● **Problem statement**
Skip all pictures, then copy the lines from the start of the data through the line with "thuja(pose(x, y, LAWN_Z), h, 0.46, 24000", keeping both ends.

** Start **

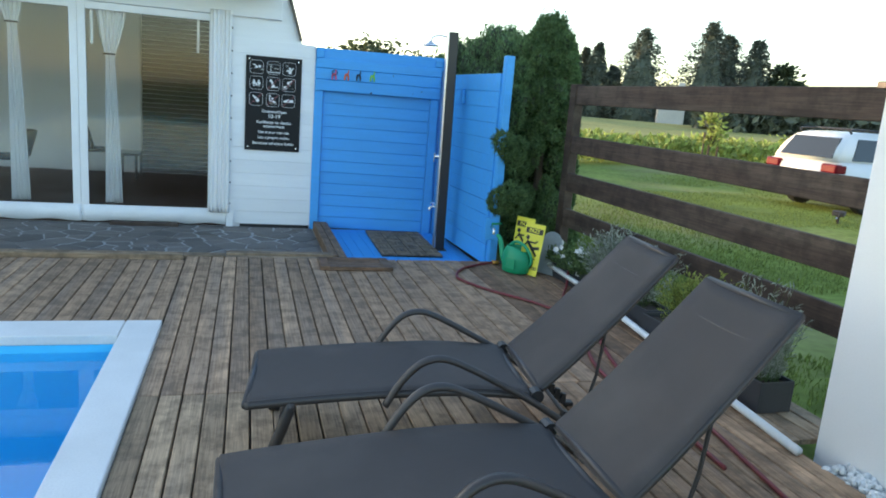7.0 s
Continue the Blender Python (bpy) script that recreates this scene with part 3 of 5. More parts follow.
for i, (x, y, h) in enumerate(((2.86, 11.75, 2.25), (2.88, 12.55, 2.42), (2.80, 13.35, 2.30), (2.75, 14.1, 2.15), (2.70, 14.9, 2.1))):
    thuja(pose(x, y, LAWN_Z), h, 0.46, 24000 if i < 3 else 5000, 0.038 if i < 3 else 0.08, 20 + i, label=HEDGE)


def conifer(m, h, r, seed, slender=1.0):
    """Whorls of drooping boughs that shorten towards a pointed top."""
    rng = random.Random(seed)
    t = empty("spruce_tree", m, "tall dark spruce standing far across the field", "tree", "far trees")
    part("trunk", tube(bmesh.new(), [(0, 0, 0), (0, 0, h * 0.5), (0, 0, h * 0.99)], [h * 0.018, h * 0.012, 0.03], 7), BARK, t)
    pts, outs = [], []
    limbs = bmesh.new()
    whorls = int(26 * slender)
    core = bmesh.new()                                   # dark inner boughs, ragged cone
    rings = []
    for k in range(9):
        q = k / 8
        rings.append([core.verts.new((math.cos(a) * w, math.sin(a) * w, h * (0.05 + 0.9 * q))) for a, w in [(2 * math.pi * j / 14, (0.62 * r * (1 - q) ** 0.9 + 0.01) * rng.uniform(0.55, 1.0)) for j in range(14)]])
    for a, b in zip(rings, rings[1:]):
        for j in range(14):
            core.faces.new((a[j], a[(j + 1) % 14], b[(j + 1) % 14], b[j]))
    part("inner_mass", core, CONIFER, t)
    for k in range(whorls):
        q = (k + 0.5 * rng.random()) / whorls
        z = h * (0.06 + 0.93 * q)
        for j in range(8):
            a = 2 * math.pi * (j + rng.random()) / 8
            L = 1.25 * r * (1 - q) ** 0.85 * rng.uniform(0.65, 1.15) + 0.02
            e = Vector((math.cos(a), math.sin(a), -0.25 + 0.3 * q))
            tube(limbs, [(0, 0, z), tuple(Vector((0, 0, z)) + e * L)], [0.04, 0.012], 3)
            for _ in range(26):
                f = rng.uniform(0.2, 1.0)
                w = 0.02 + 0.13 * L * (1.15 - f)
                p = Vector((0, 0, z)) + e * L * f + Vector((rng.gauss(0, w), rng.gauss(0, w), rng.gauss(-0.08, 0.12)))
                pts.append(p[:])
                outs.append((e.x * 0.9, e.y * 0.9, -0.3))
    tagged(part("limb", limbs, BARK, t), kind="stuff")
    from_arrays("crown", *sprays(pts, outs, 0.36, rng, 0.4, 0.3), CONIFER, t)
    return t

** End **

● **Final result**
7.0 s
Continue the Blender Python (bpy) script that recreates this scene with part 3 of 5. More parts follow.
for i, (x, y, h) in enumerate(((2.86, 11.75, 2.25), (2.88, 12.55, 2.42), (2.80, 13.35, 2.30), (2.75, 14.1, 2.15), (2.70, 14.9, 2.1))):
    thuja(pose(x, y, LAWN_Z), h, 0.46, 24000 if i < 3 else 5000, 0.038 if i < 3 else 0.08, 20 + i, label=HEDGE)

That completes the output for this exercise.